Délégation au privé et flexibilité
Devant le manque de personnel, l’État a recours à des professeurs contractuels, qui coûtent beaucoup moins qu’un fonctionnaire. Les CDD sont au maximum d’une durée de 6 ans (au-delà, l’agent doit être CDIsé). Bien souvent, dans l’éducation, les contrats s’arrêtent fin juin et recommencent en septembre. En 2017, 22,5 % des agentEs de la fonction publique étaient contractuels. Pendant longtemps, ils ont été lâchés, sans formation au milieu de leur classe.
Pour pallier ce manque, le gouvernement a délégué la formation indispensable de ses personnels à des entreprises privées. Et il s’en félicite. En juillet dernier, le recteur de Créteil est venu personnellement à l’université d’été de l’association le Choix de l’école, association qui « accompagne de jeunes diplômés et de jeunes actifs qui souhaitent se reconvertir vers l’enseignement dans les quartiers prioritaires », dans le même temps qu’il licenciait 2 300 contractuels pour ne pas avoir à leur proposer un CDI.
Avec plus d’un personnel sur cinq qui est contractuel, les gouvernements en ont profité, au nom de l’égalité de traitement, pour remettre en cause le statut des personnels titulaires, détricotant ce que cinquante ans de luttes sociales avaient obtenu, à commencer par les retraites, dont Macron annonce une nouvelle réforme dès la fin de la pandémie. À l’université, la loi de programmation de la recherche (LPR) permet de mettre en place des « CDI par mission » ainsi que des aménagements des services d’enseignement pour les chercheurEs, augmentant d’autant la précarité dans ce milieu.
Créations de nouveaux marchés
Face à ces casse-têtes administratifs et au manque de personnel, de plus en plus de familles (de tous milieux sociaux) se tournent vers l’enseignement privé. Ce n’est pas nouveau, mais à cela viennent s’ajouter de nouveaux marchés, tel que celui de l’accompagnement scolaire Ainsi, l’entreprise Acadomia a dégagé un bénéfice d’un million d’euros en 2014, plus de deux millions en 2017. Cela se fait avec l’aval du gouvernement. Non seulement via des crédits d’impôts, mais aussi par un financement direct. L’aide de l’État au soutien scolaire privé représentait déjà 2,5 fois le budget du soutien scolaire public en 2008…
Les serveurs internet utilisés et payés grassement par le ministère pour l’enseignement à distance (appelé « Ma classe à la maison ») appartiennent à Amazon, sans que l’on ait de certitude sur la collecte des données qui y transitent.

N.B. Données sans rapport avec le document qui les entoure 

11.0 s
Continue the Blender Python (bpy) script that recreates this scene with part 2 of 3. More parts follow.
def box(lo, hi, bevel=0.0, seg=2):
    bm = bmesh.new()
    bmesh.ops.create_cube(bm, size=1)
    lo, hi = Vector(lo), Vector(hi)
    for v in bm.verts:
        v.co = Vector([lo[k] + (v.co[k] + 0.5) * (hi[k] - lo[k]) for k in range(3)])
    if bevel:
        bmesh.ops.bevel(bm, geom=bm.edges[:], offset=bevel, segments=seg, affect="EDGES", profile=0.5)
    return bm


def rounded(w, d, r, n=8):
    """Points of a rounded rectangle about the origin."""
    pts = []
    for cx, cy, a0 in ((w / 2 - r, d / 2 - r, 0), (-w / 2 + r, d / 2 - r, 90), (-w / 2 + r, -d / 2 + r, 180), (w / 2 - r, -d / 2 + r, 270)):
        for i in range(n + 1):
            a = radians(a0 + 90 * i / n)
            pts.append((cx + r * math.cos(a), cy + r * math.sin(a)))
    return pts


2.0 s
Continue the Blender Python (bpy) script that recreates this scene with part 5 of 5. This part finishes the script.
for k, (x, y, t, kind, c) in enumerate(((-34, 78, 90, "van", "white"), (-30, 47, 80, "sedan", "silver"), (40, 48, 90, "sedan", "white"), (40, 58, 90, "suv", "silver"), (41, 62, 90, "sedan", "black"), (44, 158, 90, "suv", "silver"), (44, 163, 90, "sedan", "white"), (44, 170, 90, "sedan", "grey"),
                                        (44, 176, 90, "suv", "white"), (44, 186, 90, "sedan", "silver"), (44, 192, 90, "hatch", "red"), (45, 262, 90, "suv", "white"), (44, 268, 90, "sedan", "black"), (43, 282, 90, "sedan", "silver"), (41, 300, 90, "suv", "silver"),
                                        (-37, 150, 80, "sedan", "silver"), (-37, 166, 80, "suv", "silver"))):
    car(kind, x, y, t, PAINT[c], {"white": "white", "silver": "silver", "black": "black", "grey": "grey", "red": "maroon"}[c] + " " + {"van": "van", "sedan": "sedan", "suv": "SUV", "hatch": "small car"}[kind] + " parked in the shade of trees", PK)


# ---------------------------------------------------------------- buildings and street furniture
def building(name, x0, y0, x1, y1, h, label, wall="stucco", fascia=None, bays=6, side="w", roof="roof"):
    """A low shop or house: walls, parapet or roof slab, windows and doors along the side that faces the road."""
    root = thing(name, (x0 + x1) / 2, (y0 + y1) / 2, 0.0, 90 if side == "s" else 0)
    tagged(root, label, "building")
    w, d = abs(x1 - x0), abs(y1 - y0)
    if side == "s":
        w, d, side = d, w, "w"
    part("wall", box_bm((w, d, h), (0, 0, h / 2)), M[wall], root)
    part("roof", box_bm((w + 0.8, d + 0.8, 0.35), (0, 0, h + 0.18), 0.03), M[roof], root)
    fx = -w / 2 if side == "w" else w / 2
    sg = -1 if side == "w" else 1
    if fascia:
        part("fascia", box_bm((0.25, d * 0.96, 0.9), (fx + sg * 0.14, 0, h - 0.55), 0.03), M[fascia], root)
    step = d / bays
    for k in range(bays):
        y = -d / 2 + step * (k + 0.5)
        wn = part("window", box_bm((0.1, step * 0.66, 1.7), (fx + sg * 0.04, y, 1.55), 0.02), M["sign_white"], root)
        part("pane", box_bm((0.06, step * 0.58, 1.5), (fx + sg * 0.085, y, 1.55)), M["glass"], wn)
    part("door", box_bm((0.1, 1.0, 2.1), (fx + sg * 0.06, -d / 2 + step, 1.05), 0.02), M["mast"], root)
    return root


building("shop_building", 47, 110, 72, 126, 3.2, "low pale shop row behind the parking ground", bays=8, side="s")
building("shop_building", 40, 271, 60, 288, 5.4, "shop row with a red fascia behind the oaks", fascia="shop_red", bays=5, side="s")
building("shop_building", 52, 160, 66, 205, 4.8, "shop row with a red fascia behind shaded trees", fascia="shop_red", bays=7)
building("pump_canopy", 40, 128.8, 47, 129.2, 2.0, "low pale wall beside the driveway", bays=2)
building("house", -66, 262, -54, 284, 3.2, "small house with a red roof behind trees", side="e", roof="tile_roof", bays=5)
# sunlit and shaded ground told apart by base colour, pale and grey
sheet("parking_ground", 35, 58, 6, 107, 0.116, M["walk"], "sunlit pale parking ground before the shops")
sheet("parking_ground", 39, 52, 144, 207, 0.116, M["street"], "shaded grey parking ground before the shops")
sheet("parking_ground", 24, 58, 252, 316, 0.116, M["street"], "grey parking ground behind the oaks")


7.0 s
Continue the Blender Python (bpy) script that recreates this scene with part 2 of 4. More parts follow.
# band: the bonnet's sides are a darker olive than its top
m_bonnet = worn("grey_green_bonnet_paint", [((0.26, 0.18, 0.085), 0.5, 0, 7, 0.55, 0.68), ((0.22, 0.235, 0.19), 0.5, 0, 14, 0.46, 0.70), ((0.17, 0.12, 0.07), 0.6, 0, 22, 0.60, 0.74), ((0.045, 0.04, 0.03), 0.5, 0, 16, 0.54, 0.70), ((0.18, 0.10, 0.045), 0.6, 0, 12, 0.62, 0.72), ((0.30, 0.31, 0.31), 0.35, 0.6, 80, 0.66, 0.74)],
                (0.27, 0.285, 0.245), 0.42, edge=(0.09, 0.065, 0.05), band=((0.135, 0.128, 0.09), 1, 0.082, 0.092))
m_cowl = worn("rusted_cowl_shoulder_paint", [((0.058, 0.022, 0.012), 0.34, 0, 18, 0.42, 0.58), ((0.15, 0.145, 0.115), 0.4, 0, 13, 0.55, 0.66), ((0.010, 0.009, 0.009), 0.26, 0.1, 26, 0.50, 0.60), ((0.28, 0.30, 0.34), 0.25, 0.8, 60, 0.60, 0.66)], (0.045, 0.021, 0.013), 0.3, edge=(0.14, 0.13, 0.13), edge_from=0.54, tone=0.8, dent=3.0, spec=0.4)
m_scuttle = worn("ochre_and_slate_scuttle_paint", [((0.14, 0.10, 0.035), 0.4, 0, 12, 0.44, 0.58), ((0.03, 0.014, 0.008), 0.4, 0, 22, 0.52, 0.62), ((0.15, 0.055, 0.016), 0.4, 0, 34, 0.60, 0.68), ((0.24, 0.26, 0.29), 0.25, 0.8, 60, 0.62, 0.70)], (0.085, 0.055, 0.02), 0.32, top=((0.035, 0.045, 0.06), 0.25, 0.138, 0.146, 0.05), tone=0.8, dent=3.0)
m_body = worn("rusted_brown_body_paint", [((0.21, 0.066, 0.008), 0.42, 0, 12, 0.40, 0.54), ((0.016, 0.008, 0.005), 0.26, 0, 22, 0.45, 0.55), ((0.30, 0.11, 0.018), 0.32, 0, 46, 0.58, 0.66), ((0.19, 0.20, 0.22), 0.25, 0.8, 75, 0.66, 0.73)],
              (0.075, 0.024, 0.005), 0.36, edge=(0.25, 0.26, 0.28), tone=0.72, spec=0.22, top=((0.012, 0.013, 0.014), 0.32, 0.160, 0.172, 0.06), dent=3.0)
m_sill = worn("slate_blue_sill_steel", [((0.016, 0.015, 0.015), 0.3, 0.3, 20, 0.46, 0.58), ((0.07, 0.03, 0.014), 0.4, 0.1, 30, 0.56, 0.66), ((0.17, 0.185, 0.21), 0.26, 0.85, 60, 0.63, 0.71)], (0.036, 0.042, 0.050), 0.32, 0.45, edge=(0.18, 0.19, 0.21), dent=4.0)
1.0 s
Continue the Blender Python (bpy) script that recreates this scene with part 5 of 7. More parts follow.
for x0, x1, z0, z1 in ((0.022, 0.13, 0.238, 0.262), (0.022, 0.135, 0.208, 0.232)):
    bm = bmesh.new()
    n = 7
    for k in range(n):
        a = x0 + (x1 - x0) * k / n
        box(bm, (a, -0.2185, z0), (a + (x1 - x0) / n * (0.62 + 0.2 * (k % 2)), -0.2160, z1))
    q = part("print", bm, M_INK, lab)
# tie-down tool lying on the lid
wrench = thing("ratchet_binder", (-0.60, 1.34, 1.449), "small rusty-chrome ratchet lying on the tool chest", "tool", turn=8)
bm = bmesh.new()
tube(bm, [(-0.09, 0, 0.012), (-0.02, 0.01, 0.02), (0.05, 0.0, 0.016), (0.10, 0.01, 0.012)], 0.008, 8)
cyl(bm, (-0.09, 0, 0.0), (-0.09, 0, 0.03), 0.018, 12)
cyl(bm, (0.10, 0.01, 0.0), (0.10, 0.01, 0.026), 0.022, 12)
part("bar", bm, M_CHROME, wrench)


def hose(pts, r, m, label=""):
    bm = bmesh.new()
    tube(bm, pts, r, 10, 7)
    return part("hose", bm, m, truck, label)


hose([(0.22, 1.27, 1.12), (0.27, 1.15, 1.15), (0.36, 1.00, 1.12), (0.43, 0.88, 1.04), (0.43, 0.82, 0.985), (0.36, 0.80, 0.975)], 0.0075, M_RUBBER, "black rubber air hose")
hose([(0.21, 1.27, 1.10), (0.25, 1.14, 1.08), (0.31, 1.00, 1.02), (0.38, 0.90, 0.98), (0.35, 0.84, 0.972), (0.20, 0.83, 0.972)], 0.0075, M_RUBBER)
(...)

Le système de sélection dans l’enseignement supérieur (ParcourSup), lié à la destruction du corps des « conseillers d’éducation-pyschologues » (devenus psychologues de l’éducation nationale) a permis la création du marché de l’orientation. UnE étudiantE sur cinq a recours à un « coach en orientation », délestant les familles de quelques centaines d’euros pour une aide qui était autrefois publique et gratuite.